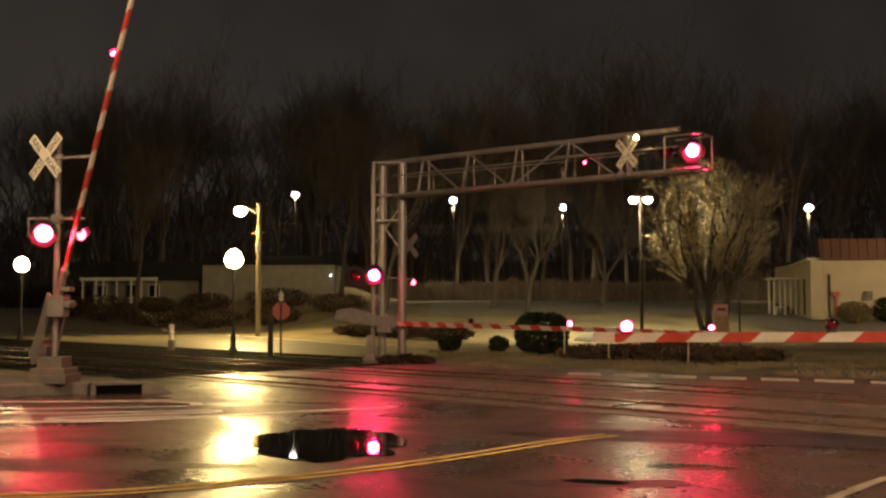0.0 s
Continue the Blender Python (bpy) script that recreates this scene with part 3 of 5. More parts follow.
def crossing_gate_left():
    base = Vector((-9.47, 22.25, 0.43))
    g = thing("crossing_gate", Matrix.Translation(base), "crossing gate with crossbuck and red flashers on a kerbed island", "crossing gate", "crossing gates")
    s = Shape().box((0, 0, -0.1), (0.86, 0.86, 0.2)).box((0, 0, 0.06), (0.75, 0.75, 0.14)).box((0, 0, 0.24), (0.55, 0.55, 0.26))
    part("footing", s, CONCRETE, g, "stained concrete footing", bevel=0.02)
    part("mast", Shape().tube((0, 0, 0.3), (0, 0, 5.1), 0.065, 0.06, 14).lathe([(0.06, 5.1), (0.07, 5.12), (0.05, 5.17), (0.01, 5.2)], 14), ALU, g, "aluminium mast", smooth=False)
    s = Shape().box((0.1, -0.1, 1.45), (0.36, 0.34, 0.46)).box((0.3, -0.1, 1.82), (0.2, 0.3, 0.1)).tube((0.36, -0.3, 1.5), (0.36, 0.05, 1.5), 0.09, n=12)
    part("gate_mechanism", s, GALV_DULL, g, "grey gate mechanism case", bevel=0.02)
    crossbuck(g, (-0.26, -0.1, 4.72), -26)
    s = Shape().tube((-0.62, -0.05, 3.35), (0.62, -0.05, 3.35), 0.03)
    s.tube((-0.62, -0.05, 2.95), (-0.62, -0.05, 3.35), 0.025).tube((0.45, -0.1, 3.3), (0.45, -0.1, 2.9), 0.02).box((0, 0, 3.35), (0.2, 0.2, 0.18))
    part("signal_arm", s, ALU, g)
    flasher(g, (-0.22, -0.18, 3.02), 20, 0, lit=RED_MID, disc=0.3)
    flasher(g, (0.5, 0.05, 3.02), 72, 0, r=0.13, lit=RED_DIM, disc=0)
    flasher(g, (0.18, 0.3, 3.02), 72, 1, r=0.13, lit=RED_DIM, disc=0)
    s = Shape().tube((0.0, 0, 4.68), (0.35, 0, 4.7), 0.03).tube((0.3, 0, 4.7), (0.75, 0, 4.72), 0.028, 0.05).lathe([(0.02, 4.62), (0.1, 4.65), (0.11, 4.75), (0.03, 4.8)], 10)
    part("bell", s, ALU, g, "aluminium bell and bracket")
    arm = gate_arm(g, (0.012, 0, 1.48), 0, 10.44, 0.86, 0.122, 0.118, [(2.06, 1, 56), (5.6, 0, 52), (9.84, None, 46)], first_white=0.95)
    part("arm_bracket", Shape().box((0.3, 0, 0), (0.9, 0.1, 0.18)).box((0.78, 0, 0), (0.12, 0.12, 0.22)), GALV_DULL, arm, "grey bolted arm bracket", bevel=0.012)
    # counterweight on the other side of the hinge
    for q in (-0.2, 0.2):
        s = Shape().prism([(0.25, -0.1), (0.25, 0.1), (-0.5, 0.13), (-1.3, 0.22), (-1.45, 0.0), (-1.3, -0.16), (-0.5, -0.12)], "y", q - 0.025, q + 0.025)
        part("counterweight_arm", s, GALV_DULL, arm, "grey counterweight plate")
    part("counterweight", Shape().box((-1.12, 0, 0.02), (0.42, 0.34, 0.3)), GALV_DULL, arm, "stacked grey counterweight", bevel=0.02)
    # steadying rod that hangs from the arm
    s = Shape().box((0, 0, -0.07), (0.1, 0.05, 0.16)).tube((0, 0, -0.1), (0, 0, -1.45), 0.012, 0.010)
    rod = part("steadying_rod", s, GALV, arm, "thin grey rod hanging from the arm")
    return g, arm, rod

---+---

Set exercise
Reproduce the listing exactly. Leave its pictures out.

Full answer
0.0 s
Continue the Blender Python (bpy) script that recreates this scene with part 3 of 5. More parts follow.
def crossing_gate_left():
    base = Vector((-9.47, 22.25, 0.43))
    g = thing("crossing_gate", Matrix.Translation(base), "crossing gate with crossbuck and red flashers on a kerbed island", "crossing gate", "crossing gates")
    s = Shape().box((0, 0, -0.1), (0.86, 0.86, 0.2)).box((0, 0, 0.06), (0.75, 0.75, 0.14)).box((0, 0, 0.24), (0.55, 0.55, 0.26))
    part("footing", s, CONCRETE, g, "stained concrete footing", bevel=0.02)
    part("mast", Shape().tube((0, 0, 0.3), (0, 0, 5.1), 0.065, 0.06, 14).lathe([(0.06, 5.1), (0.07, 5.12), (0.05, 5.17), (0.01, 5.2)], 14), ALU, g, "aluminium mast", smooth=False)
    s = Shape().box((0.1, -0.1, 1.45), (0.36, 0.34, 0.46)).box((0.3, -0.1, 1.82), (0.2, 0.3, 0.1)).tube((0.36, -0.3, 1.5), (0.36, 0.05, 1.5), 0.09, n=12)
    part("gate_mechanism", s, GALV_DULL, g, "grey gate mechanism case", bevel=0.02)
    crossbuck(g, (-0.26, -0.1, 4.72), -26)
    s = Shape().tube((-0.62, -0.05, 3.35), (0.62, -0.05, 3.35), 0.03)
    s.tube((-0.62, -0.05, 2.95), (-0.62, -0.05, 3.35), 0.025).tube((0.45, -0.1, 3.3), (0.45, -0.1, 2.9), 0.02).box((0, 0, 3.35), (0.2, 0.2, 0.18))
    part("signal_arm", s, ALU, g)
    flasher(g, (-0.22, -0.18, 3.02), 20, 0, lit=RED_MID, disc=0.3)
    flasher(g, (0.5, 0.05, 3.02), 72, 0, r=0.13, lit=RED_DIM, disc=0)
    flasher(g, (0.18, 0.3, 3.02), 72, 1, r=0.13, lit=RED_DIM, disc=0)
    s = Shape().tube((0.0, 0, 4.68), (0.35, 0, 4.7), 0.03).tube((0.3, 0, 4.7), (0.75, 0, 4.72), 0.028, 0.05).lathe([(0.02, 4.62), (0.1, 4.65), (0.11, 4.75), (0.03, 4.8)], 10)
    part("bell", s, ALU, g, "aluminium bell and bracket")
    arm = gate_arm(g, (0.012, 0, 1.48), 0, 10.44, 0.86, 0.122, 0.118, [(2.06, 1, 56), (5.6, 0, 52), (9.84, None, 46)], first_white=0.95)
    part("arm_bracket", Shape().box((0.3, 0, 0), (0.9, 0.1, 0.18)).box((0.78, 0, 0), (0.12, 0.12, 0.22)), GALV_DULL, arm, "grey bolted arm bracket", bevel=0.012)
    # counterweight on the other side of the hinge
    for q in (-0.2, 0.2):
        s = Shape().prism([(0.25, -0.1), (0.25, 0.1), (-0.5, 0.13), (-1.3, 0.22), (-1.45, 0.0), (-1.3, -0.16), (-0.5, -0.12)], "y", q - 0.025, q + 0.025)
        part("counterweight_arm", s, GALV_DULL, arm, "grey counterweight plate")
    part("counterweight", Shape().box((-1.12, 0, 0.02), (0.42, 0.34, 0.3)), GALV_DULL, arm, "stacked grey counterweight", bevel=0.02)
    # steadying rod that hangs from the arm
    s = Shape().box((0, 0, -0.07), (0.1, 0.05, 0.16)).tube((0, 0, -0.1), (0, 0, -1.45), 0.012, 0.010)
    rod = part("steadying_rod", s, GALV, arm, "thin grey rod hanging from the arm")
    return g, arm, rod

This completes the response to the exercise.